Task details
Transcribe the whole listing below without changing a word, but leave out every image.

Data section
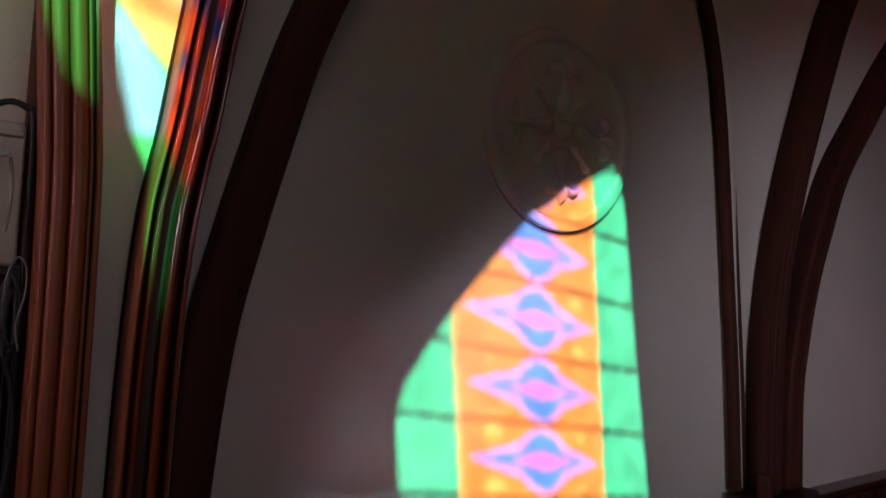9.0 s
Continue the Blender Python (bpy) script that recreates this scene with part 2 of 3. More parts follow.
def wall_with_holes(name, outer, holes, place, depth, material, label):
    """A wall slab through which the outlines in holes are cut."""
    bm = bmesh.new()
    for off in (0.0, depth):
        edges = []
        for loop in [outer] + holes:
            vs = [bm.verts.new(place(u, v, off)) for u, v in loop]
            edges += [bm.edges.new((vs[k], vs[(k + 1) % len(vs)])) for k in range(len(vs))]
        bmesh.ops.triangle_fill(bm, edges=edges, use_beauty=True, use_dissolve=False)
    bm.verts.ensure_lookup_table()
    half = len(bm.verts) // 2
    k0 = 0
    for loop in [outer] + holes:
        n = len(loop)
        for k in range(n):
            a, b = k0 + k, k0 + (k + 1) % n
            bm.faces.new((bm.verts[a], bm.verts[b], bm.verts[half + b], bm.verts[half + a]))
        k0 += n
    return tagged(part(name, bm, material, smooth=False), label, "wall", kind="structure")


# the sunlit window: outlines in terms of where their light falls on the medallion wall
def glass_place(u, v, off=0.0):
    """From the light's place on the wall back along the beam to the glass."""
    d = REACH + off
    return Vector((u - SUN_A * d, -d, v + SUN_B * d))


# unseen openings cut to the lit patches, with ribs' shadow edges in their shape
PATCH_B = [(1.745, 0.60), (1.745, 1.10), (1.715, 1.20), (1.70, 1.35), (1.722, 1.42), (1.770, 1.49), (1.84, 1.58), (1.96, 1.71), (2.08, 1.83), (2.20, 1.90), (2.40, 2.01), (2.455, 1.92),
           (2.54, 1.42), (2.61, 1.04), (2.68, 0.60)]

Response
9.0 s
Continue the Blender Python (bpy) script that recreates this scene with part 2 of 3. More parts follow.
def wall_with_holes(name, outer, holes, place, depth, material, label):
    """A wall slab through which the outlines in holes are cut."""
    bm = bmesh.new()
    for off in (0.0, depth):
        edges = []
        for loop in [outer] + holes:
            vs = [bm.verts.new(place(u, v, off)) for u, v in loop]
            edges += [bm.edges.new((vs[k], vs[(k + 1) % len(vs)])) for k in range(len(vs))]
        bmesh.ops.triangle_fill(bm, edges=edges, use_beauty=True, use_dissolve=False)
    bm.verts.ensure_lookup_table()
    half = len(bm.verts) // 2
    k0 = 0
    for loop in [outer] + holes:
        n = len(loop)
        for k in range(n):
            a, b = k0 + k, k0 + (k + 1) % n
            bm.faces.new((bm.verts[a], bm.verts[b], bm.verts[half + b], bm.verts[half + a]))
        k0 += n
    return tagged(part(name, bm, material, smooth=False), label, "wall", kind="structure")


# the sunlit window: outlines in terms of where their light falls on the medallion wall
def glass_place(u, v, off=0.0):
    """From the light's place on the wall back along the beam to the glass."""
    d = REACH + off
    return Vector((u - SUN_A * d, -d, v + SUN_B * d))


# unseen openings cut to the lit patches, with ribs' shadow edges in their shape
PATCH_B = [(1.745, 0.60), (1.745, 1.10), (1.715, 1.20), (1.70, 1.35), (1.722, 1.42), (1.770, 1.49), (1.84, 1.58), (1.96, 1.71), (2.08, 1.83), (2.20, 1.90), (2.40, 2.01), (2.455, 1.92),
           (2.54, 1.42), (2.61, 1.04), (2.68, 0.60)]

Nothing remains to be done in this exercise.